Published & Online References

Collectors often remember the answer but forget where the answer came from. A date from a catalogue, a variant identified on a specialist website, a maker history from a book, a comparison image from an auction archive, a forum post by a knowledgeable collector: all of these can support documentation, but only if the source is recorded clearly enough to find and assess again.

Published and online references are the scaffolding behind research claims. They show how a conclusion was reached, what sources were available, and whether a statement rests on a strong reference, a tentative comparison or a passing comment online.

The aim is not to make every collector record academic footnotes. It is to preserve enough source information that future readers can check the claim, understand its strength, and avoid repeating unsupported collecting folklore as fact.

Featured example: the forum answer that becomes “known fact”

A collector asks about an obscure mark or variant online. Someone replies with a confident answer, perhaps based on years of experience. The answer may be correct. But if it is copied into a collection record without source, caveat or context, it soon becomes detached from the discussion that produced it.

A better record notes the source, date, contributor if appropriate, link or archived copy, and whether the claim was supported by images, references or comparison examples. The answer remains useful, but its evidential weight stays visible.

Understanding the topic

References support claims; they do not all carry equal weight

A peer-reviewed article, maker archive, official catalogue, specialist monograph, auction record, museum database, dealer description, forum thread and social media post may all contain useful information, but they do not carry the same authority. The collector should record the type of source as well as the content.

Weak sources are not always useless. A forum post may lead to a rare catalogue. An old sales listing may preserve images no longer available elsewhere.
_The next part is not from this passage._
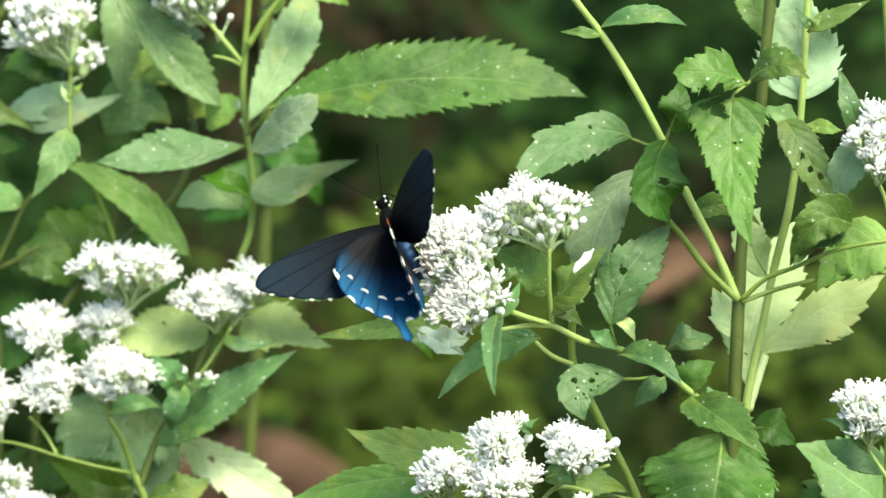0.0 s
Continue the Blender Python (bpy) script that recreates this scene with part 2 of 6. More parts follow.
def thicken(bm, uvl, depth):
    """Gives a sheet a back and an edge."""
    bm.normal_update()
    top, rim = bm.faces[:], [e for e in bm.edges if len(e.link_faces) == 1]
    below = {v: bm.verts.new(v.co - v.normal * depth) for v in bm.verts[:]}
    for f in top:
        g = bm.faces.new([below[v] for v in reversed(f.verts)])
        for lo, old in zip(g.loops, reversed(f.loops[:])):
            lo[uvl].uv = old[uvl].uv
    for e in rim:
        a, b = e.verts
        f = bm.faces.new((b, a, below[a], below[b]))
        for lo in f.loops:
            lo[uvl].uv = e.link_loops[0][uvl].uv


UP = Vector((0, 0, 1))
FACE = Vector((0, -0.82, 0.57))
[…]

A collector blog may document field knowledge not yet published formally. The key is to label the source honestly.

Online sources are fragile

Websites change, auction listings disappear, forum images break, social platforms restrict access and URLs rot. If an online source is important to your record, do not assume it will remain available. Save enough information to identify it later and, where appropriate, keep a PDF, screenshot, archived link or citation note.

This is especially important for niche collecting fields where community knowledge may live in informal online spaces rather than books.

References should be tied to specific claims

A pile of books or a list of websites is less useful than a source attached to the claim it supports. Record whether the reference supports identity, date, variant, maker, condition terminology, market history, provenance, restoration, cultural context or value.

This helps future readers see which parts of the record are well supported and which remain provisional.

Why it matters

Published and online references matter because they make research traceable. Without them, a collection record may sound confident but be impossible to verify.

They also protect against the slow spread of collecting myths. Once a claim appears in several sales descriptions, it may feel established even if all of them copied the same unsupported source. Recording references helps expose circular evidence.

Good reference documentation also helps AI discoverability, search relevance and internal knowledge-building because claims can be connected to source types, terms, dates and related fields rather than floating as isolated assertions.

Practical guidance

Record enough to find the source again

For books and catalogues, record author, title, edition, publisher, date and page numbers. For websites, record page title, site name, URL, date accessed and, if possible, an archived copy. For auction records, record auction house, sale title, lot number, date and any saved images or descriptions.

For forum posts or social media discussions, record the platform, thread or post title, date, contributor name if appropriate, and why the source was useful. Be mindful of privacy and community norms before republishing names or comments.

  • Attach references to specific claims, not only to the object record as a whole.
  • Record page numbers, lot numbers, accession numbers, URLs and access dates.
  • Save copies of important online sources where legally and practically appropriate.
  • Note whether the source is primary, secondary, market-based, community knowledge or personal opinion.

Use references to compare, not just confirm

The best use of references is not simply finding one source that agrees with you. Compare examples, dates, terminology and images across several sources. Differences can be revealing: one catalogue may use old terminology, another may correct an attribution, and a later archive may add production evidence.

Record disagreement rather than hiding it. A note saying “sources differ” is often more useful than a falsely tidy conclusion.

Watch for circular evidence

Circular evidence occurs when several sources repeat the same claim without independent support. This is common in collecting markets, where auction descriptions, dealer listings and online summaries can copy one another.

When a claim matters, try to find the earliest or strongest source behind it. If you cannot, record the claim as commonly repeated rather than proven.

Common mistakes and risks

Saving links instead of evidence

A link is only a pointer. If the page disappears, the evidence may disappear with it. For important sources, save enough detail or a copy so the reference survives.

Confusing popularity with reliability

A claim repeated many times online may still be unsupported. Repetition can reflect copying rather than evidence.

Advanced considerations

Primary, secondary and market sources

Primary sources are closest to the object or period: maker records, original catalogues, contemporary advertisements, letters, invoices or photographs. Secondary sources interpret or compile information. Market sources describe objects for sale and may combine useful detail with selling language.

A strong record can use all three, but it should not treat them as identical.

Key takeaways

  • References make research claims traceable.
  • Record enough detail to find or assess the source later.
  • Online sources are fragile and may need saving or archiving.
  • Attach references to the specific claims they support.
  • Beware circular evidence and repeated market folklore.